In studying the modern history of the Slavic peoples, particularly the Ukrainians, this question of the origin of the English word “slave” did not immediately resurface. But over the years, I learned that there were two predominant forms which the name for these peoples and their languages took in the history books. Some books referred to these peoples as the “Slavic” peoples, and to their tongues as the “Slavic” languages; while others, most of them older books, referred to them as the “Slavonic” peoples, and to their tongues as the “Slavonic” languages. In the U.S., the former was predominant; in England, at least in earlier times, the latter was more common. In Canada, there was historically a mixture of the two.

Of course, none of this explained where the term “Slav” had come from in the first place. But I later learned that there are two popular theories or “folk etymologies” for this name. The first, favored by many of the early leaders, or “national awakeners” of the Slavic peoples in the 19th century, proposed that the Slavs got their name from their word for glory – “slava.” Thus the Slavic peoples are “the glorious ones.” One can easily see how appealing this etymology was to those early Slavic awakeners who wished to raise the prestige and cultural level of their peoples on the general European scene.

The second theory, one more favored by philologists, or language specialists, proposed that this ethno-linguistic group, who variously called themselves “Slaviany” or “Sloviany” in their own languages, proposed that their name came from their common term for “word” – “slovo.” That is, the Slaviany or Sloviany are the peoples who have the “word” and can understand each other. This was contrasted to their neighbors, the Germans, who were the “Nimtsy” or “Nemtsy”; that is, the people “who cannot speak the word.”

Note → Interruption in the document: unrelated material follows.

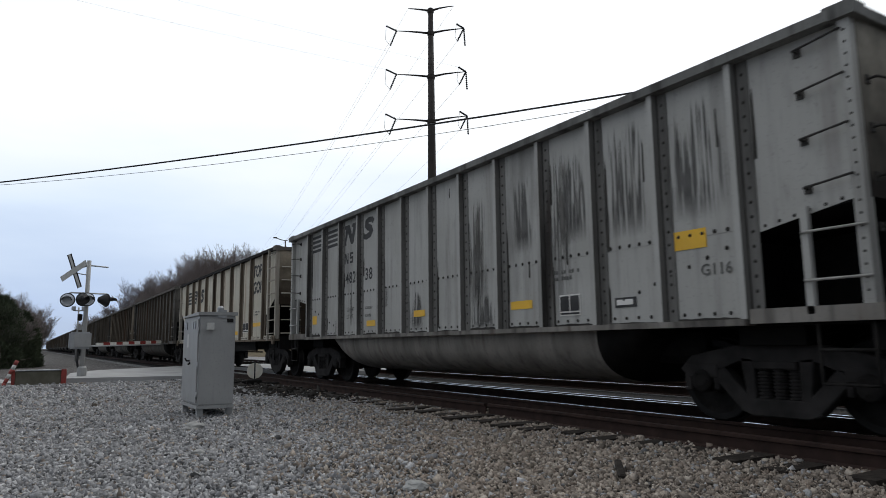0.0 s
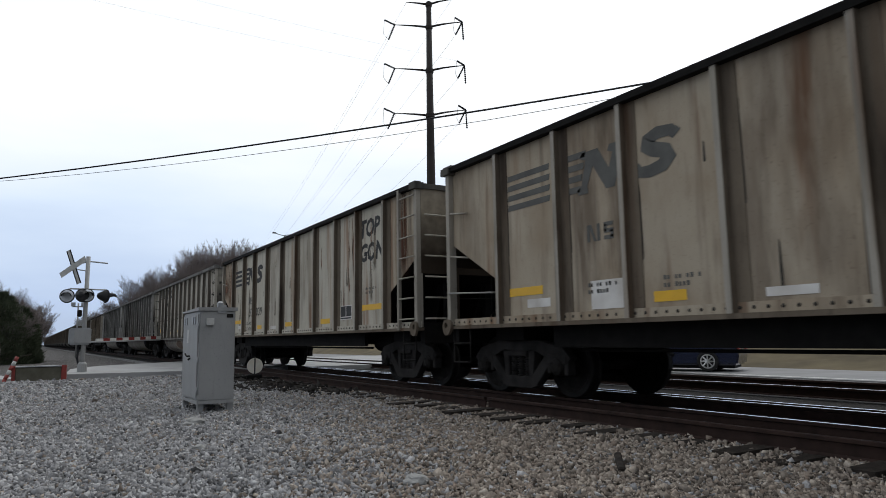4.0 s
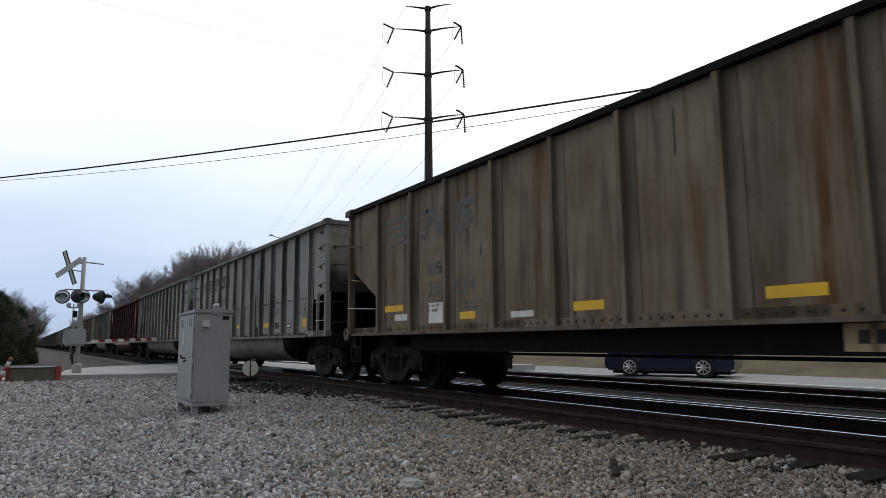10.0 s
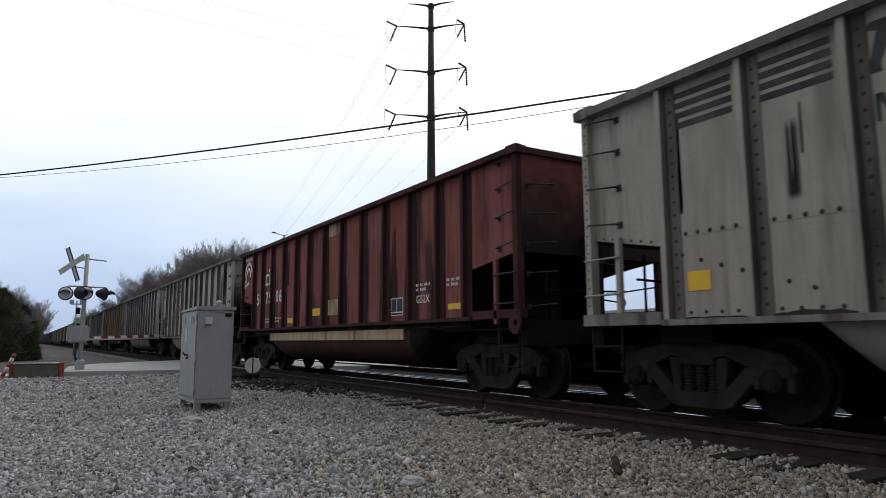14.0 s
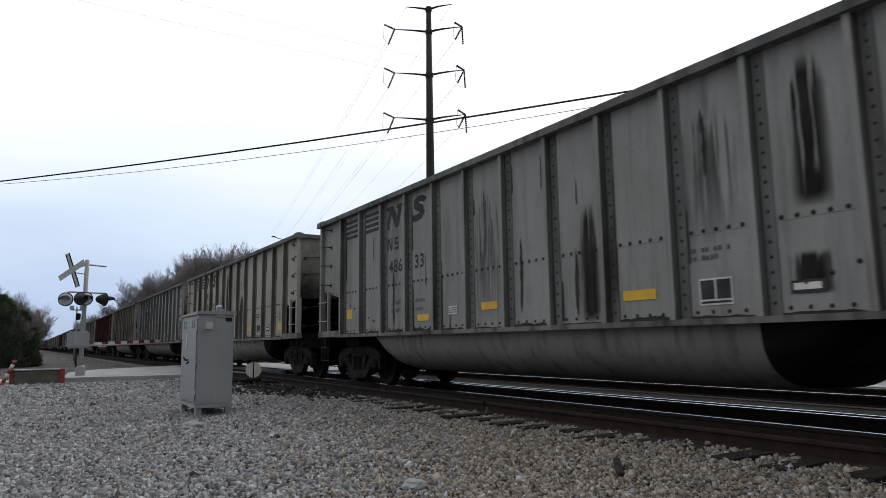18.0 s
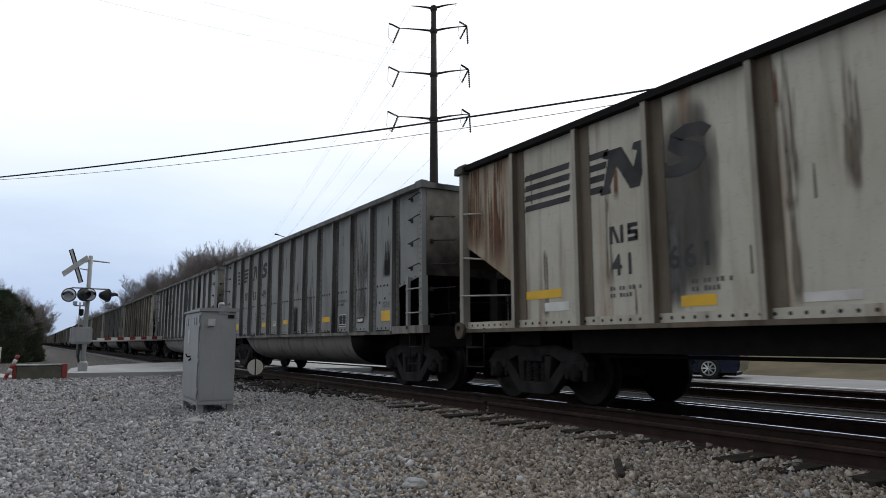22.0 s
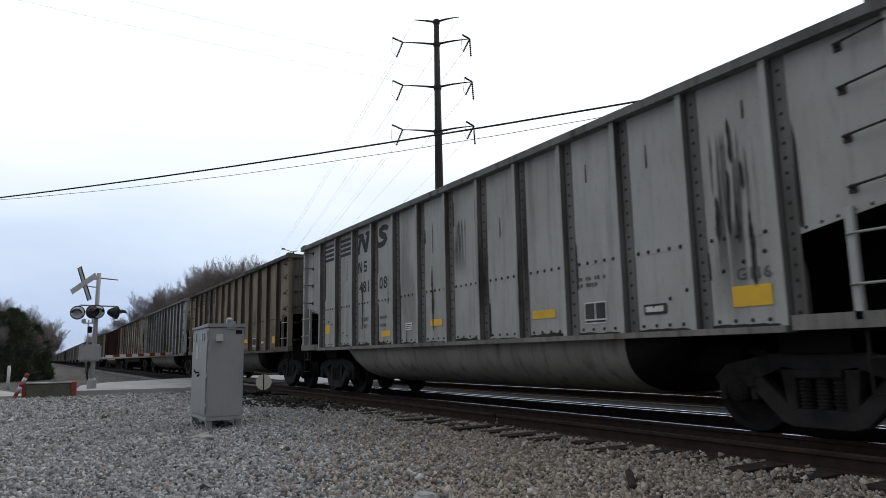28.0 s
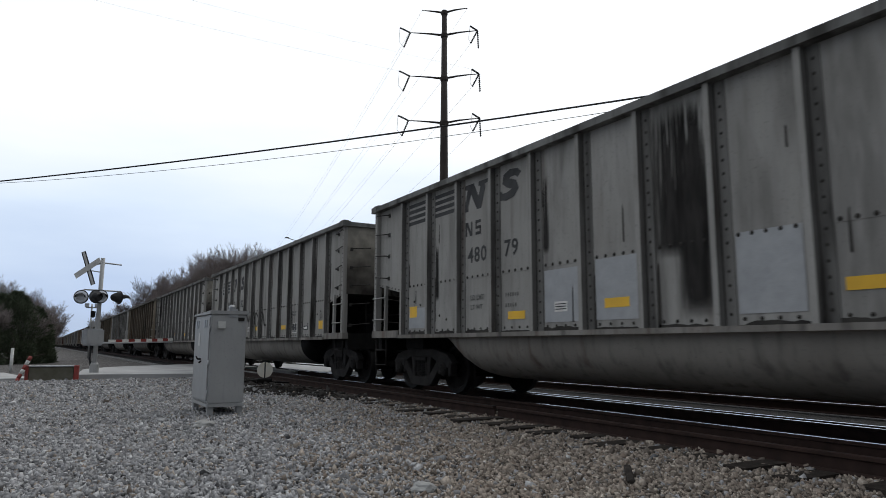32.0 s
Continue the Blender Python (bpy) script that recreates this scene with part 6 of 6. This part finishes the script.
def far_building(x, y, w, d, h, mat, label):
    g = new("low_building")
    g.matrix_basis = pose(x, y, 0.3)
    part("wall", boxes((0, w, 0, d, -0.6, h)), mat, g)
    part("roof", boxes((-0.4, w + 0.4, -0.4, d + 0.4, h, h + 0.35)), SIGNGREY, g)
    n = int(w // 4)
    for i in range(n):
        part("window", boxes((i * 4 + 1.2, i * 4 + 2.8, -0.04, 0.02, 1.0, 2.4)), WINDOWDARK, g)
    return tagged(g, label, "building")


far_building(-78, 66, 22, 10, 4.0, BRICKTAN, "low tan building beyond the road")
far_building(-38, 70, 26, 10, 4.2, WHITEPAINT, "low white building beyond the road")


def road_sign():
    g = new("road_sign")
    g.matrix_basis = pose(-33.2, 24.5, -0.1, 0, 0, 50)
    bm = bmesh.new()
    tube(bm, (0, 0, -0.1), (0, 0, 0.9), 0.03, n=6)
    part("post", bm, GALV, g)
    part("panel", boxes((-0.35, 0.35, -0.02, 0.0, 0.35, 1.05)), WHITEPAINT, g)
    part("panel_bars", boxes((-0.25, 0.25, -0.026, -0.021, 0.75, 0.85), (-0.25, 0.25, -0.026, -0.021, 0.55, 0.62)), BLACKPAINT, g)
    return tagged(g, "small white roadside sign with dark bars", "road sign")


road_sign()


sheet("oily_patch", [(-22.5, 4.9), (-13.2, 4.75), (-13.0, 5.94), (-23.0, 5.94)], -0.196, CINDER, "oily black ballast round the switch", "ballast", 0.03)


# ---- ties, stones, debris ----
TIE_RNG = random.Random(4)
TIES = [(-31.5 + i * 0.56 + TIE_RNG.uniform(-0.04, 0.04), TRACK - TIE_RNG.uniform(0.2, 0.45)) for i in range(64)]


def ties():
    g = tagged(new("track_ties"), "creosoted wooden ties half sunk in the ballast", "ties", kind="structure")
    rng = random.Random(4)
    me = [mesh_of("tie", boxes((-0.115, 0.115, -1.75 - 0.1 * i, 1.3, -0.16, 0.0)), TIEWOOD) for i in range(3)]
    for i, (x, y) in enumerate(TIES):
        piece("tie", me[i % 3], g, pose(x, y, -0.172 + rng.uniform(-0.012, 0.012), 0, 0, rng.uniform(-1.0, 1.0)))
    plates = mesh_of("tie_plate", boxes((-0.09, 0.09, -0.17, 0.17, 0, 0.012)), RAILRUST)
    for i in range(64):
        piece("tie_plate", plates, g, pose(-31.5 + i * 0.56, TRACK - 0.755, -0.184))
    return g


ties()


def stones(name, count, r0, r1, size, mat, label, pick, seed):
    """Loose angular stones scattered on the ground, denser towards the eye, joined."""
    rs = np.random.RandomState(seed)
    base = np.array([(1, 0, 0), (-1, 0, 0), (0, 1, 0), (0, -1, 0), (0, 0, 1), (0, 0, -1), (0.75, 0.75, 0.6), (-0.7, -0.7, 0.7)]) * 1.12
    tri = np.array([(0, 2, 6), (2, 4, 6), (4, 0, 6), (2, 1, 4), (1, 3, 7), (3, 4, 7), (4, 1, 7), (3, 0, 4), (2, 0, 5), (1, 2, 5), (3, 1, 5), (0, 3, 5)])
    nv = len(base)
    r = np.sqrt(rs.uniform(r0 ** 2, r1 ** 2, count * 3))
    az = np.radians(rs.uniform(24, 96, count * 3))
    x, y = -np.sin(az) * r, np.cos(az) * r
    ok = (y < 6.62) & (x > -24) & (rs.uniform(0, 1, count * 3) < pick(x, y))
    ok &= ~((x > -12.7) & (x < -11.2) & (y > 2.25) & (y < 2.95) & (rs.uniform(0, 1, count * 3) < 0.4))
    tie_x, tie_y = np.array(TIES).T
    near = np.abs((x[:, None] - tie_x[None])).argmin(1)
    ok &= ~((np.abs(x - tie_x[near]) < 0.13) & (y > tie_y[near] - 1.72) & (rs.uniform(0, 1, count * 3) < 0.93))
    ok &= ~((x < -13.2) & (y > 4.95) & (name == "gravel") & (rs.uniform(0, 1, count * 3) < 0.85))
    x, y = x[ok][:count], y[ok][:count]
    n = len(x)
    z = np.array([height(a, b) if b < 5.7 else -0.205 for a, b in zip(x, y)])
    s = size * np.exp(rs.normal(0, 0.32, n))
    v = base[None] * (1 + rs.uniform(-0.42, 0.42, (n, nv, 1)))
    v = v * np.stack([rs.uniform(0.75, 1.35, n), rs.uniform(0.75, 1.35, n), rs.uniform(0.5, 0.95, n)], 1)[:, None]
    q = rs.normal(0, 1, (n, 4))
    q /= np.linalg.norm(q, axis=1)[:, None]
    a, b, c, d = q.T
    rot = np.stack([1 - 2 * (c * c + d * d), 2 * (b * c - a * d), 2 * (b * d + a * c), 2 * (b * c + a * d), 1 - 2 * (b * b + d * d), 2 * (c * d - a * b),
                    2 * (b * d - a * c), 2 * (c * d + a * b), 1 - 2 * (b * b + c * c)], 1).reshape(n, 3, 3)
    v = np.einsum("nij,nkj->nki", rot, v) * s[:, None, None] + np.stack([x, y, z + s * 0.25 + rs.uniform(0, 0.018, n)], 1)[:, None]
    f = (tri[None] + nv * np.arange(n)[:, None, None]).reshape(-1, 3)
    me = bpy.data.meshes.new(name)
    me.vertices.add(n * nv)
    me.vertices.foreach_set("co", v.astype(np.float32).ravel())
    me.loops.add(len(f) * 3)
    me.loops.foreach_set("vertex_index", f.astype(np.int32).ravel())
    me.polygons.add(len(f))
    me.polygons.foreach_set("loop_start", (np.arange(len(f)) * 3).astype(np.int32))
    me.update(calc_edges=True)
    me.materials.append(mat)
    return tagged(new(name, me), label, "gravel", kind="stuff")


def brownness(x, y):
    return np.clip((np.degrees(np.arctan2(y, -x)) - 14) / 22, 0.08, 0.92)


for i, (r0, r1, cnt, sz) in enumerate(((3.5, 9.0, 60000, 0.0152), (9.0, 15.0, 66000, 0.0155), (15.0, 26.0, 50000, 0.021))):
    stones("gravel", cnt // 2, r0, r1, sz, STONES, "loose grey crushed stone covering the ground", lambda x, y: 1 - brownness(x, y), 40 + i)
    stones("gravel", cnt // 2, r0, r1, sz, STONES2, "loose brownish crushed stone beside the track", brownness, 60 + i)


LUMPS = stones_mat("black_cinder_lumps", [(0.012, 0.011, 0.010), (0.035, 0.032, 0.029), (0.02, 0.018, 0.017), (0.06, 0.055, 0.05)])
stones("cinder", 2600, 13.0, 25.0, 0.045, LUMPS, "black oily lumps of ballast round the switch", lambda x, y: ((y > 4.3 + 0.35 * np.sin(x * 1.3)) & (y < 6.0) & (x < -12.4)) * 0.9, 90)


def boulder(x, y, z, s, seed, mat, label):
    bm = bmesh.new()
    bmesh.ops.create_icosphere(bm, subdivisions=3, radius=1.0)
    for v in bm.verts:
        k = 1 + 0.35 * noise.noise(v.co * 1.3 + Vector((seed, 0, 0))) + 0.12 * noise.noise(v.co * 4 + Vector((seed, 5, 0)))
        v.co = Vector((v.co.x * s[0], v.co.y * s[1], v.co.z * s[2])) * k
    return tagged(part("rock", bm, mat, m=pose(x, y, z, 0, 0, seed * 40)), label, "rock")


PALEROCK = plain("pale_rock", (0.27, 0.27, 0.26), (0.35, 0.35, 0.34), 0.9)
boulder(-9.75, 1.95, -0.19, (0.13, 0.16, 0.07), 1, PALEROCK, "flat pale rock lying on the gravel")
boulder(-4.62, 2.55, -0.17, (0.09, 0.10, 0.05), 2, PALEROCK, "pale rock lying on the gravel")
boulder(-7.4, 1.55, -0.19, (0.06, 0.07, 0.04), 3, PALEROCK, "small pale rock on the gravel")


def debris():
    bm = bmesh.new()
    box(bm, -0.03, 0.03, -0.28, 0.24, 0.0, 0.05)
    bmesh.ops.bevel(bm, geom=bm.edges[:], offset=0.012, segments=1, affect="EDGES")
    tagged(part("timber_scrap", bm, TIEWOOD, m=pose(-4.22, 4.28, -0.185, 4, 0, 48)), "dark splintered timber scrap on the gravel", "debris")
    rng = random.Random(8)
    for i in range(26):
        bm = bmesh.new()
        L = rng.uniform(0.06, 0.22)
        box(bm, -L, L, -0.02, 0.02, 0.0, 0.025)
        tagged(part("timber_scrap", bm, TIEWOOD, m=pose(rng.uniform(-21, -14), rng.uniform(4.6, 5.9), -0.17, rng.uniform(-15, 15), rng.uniform(-15, 15), rng.uniform(0, 180))), "dark splintered timber scrap on the gravel", "debris", "scraps by the switch")


debris()


def motions():
    for k, (car, x) in TRAIN.items():
        walk(car, [(t, pose(x - travelled(t), TRACK, 0)) for t in range(0, 33, 2)])
    wheels = [o for c, _ in TRAIN.values() for o in c.children_recursive if o.name.startswith("wheelset")]
    for sx in (-0.89, 0.89):
        same = [o for o in wheels if o.matrix_basis.translation.x * sx > 0]
        first = same[0]
        walk(first, [(i / 30, pose(sx, 0, 0.457, 0, -math.degrees(travelled(i / 30) / 0.457) % 360, 0)) for i in range(961)])
        for o in same[1:]:
            o.rotation_mode = "QUATERNION"
            o.animation_data_create()
            o.animation_data.action = first.animation_data.action
            o.animation_data.action_slot = first.animation_data.action_slot


motions()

Now these theories are all well and good, but they cannot be absolutely proven one way or the other. The true origins of the name “Slav” are lost in the mists of time.

By contrast, however, the explanation of the origin of the English word for unfree person, or bondsman, or “slave,” is quite different and can be traced back through written sources to its very origin in early medieval times, the so-called Dark Ages.

It first appeared in medieval Latin in Germany as the word “sclavus” and was used to refer to those prisoners of war taken among the Slavic peoples and used as slaves in Western Europe. (This word, “sclavus,” was indeed an innovation, for the ancient Latin word for slave had been “servus”.) The word “sclavus” was used in Germany for a while, but after a couple of hundred years, the term more or less dropped out of use. It was revived, however, by Italian slave merchants in Crimea on the north shore of the Black Sea, who, from the 1300s on, shipped people captured by the Mongols or Tatars in the Ukrainian steppe region, across the Mediterranean to Italy and North Africa. (This Black Sea Slave Trade, as it is called, was, in fact, a very big business in its time.) From medieval Latin, the word entered French as “esclave,” German as “Sklave,” and finally English as “slave.” So, it turned out, Prof, Desmond knew exactly what he was talking about.

But the story does not end there. In Italy, the Latin word “sclavus” eventually became the Italian “schiavo.” Before modern times, it was considered polite to use this word in the phrase “I am your slave!” (sono vestro schiavo) when greeting, hosting or saying farewell to someone. Eventually, this contracted into “ciao” (or “chow” as it may be spelled in English) and spread all over southern Europe. I first heard it extensively used when I visited Spain in 1969 as a young university student and hitchhiker. Today it is known all over the world.

When I hear this word today, however, something inside me tightens up, especially when it is spoken by my fellow Canadians of Ukrainian, Polish or other Slavic background. I understand that the people using it usually want to be either friendly or polite, but still, I cannot completely forget its dark origin, and I myself use it as little as possible.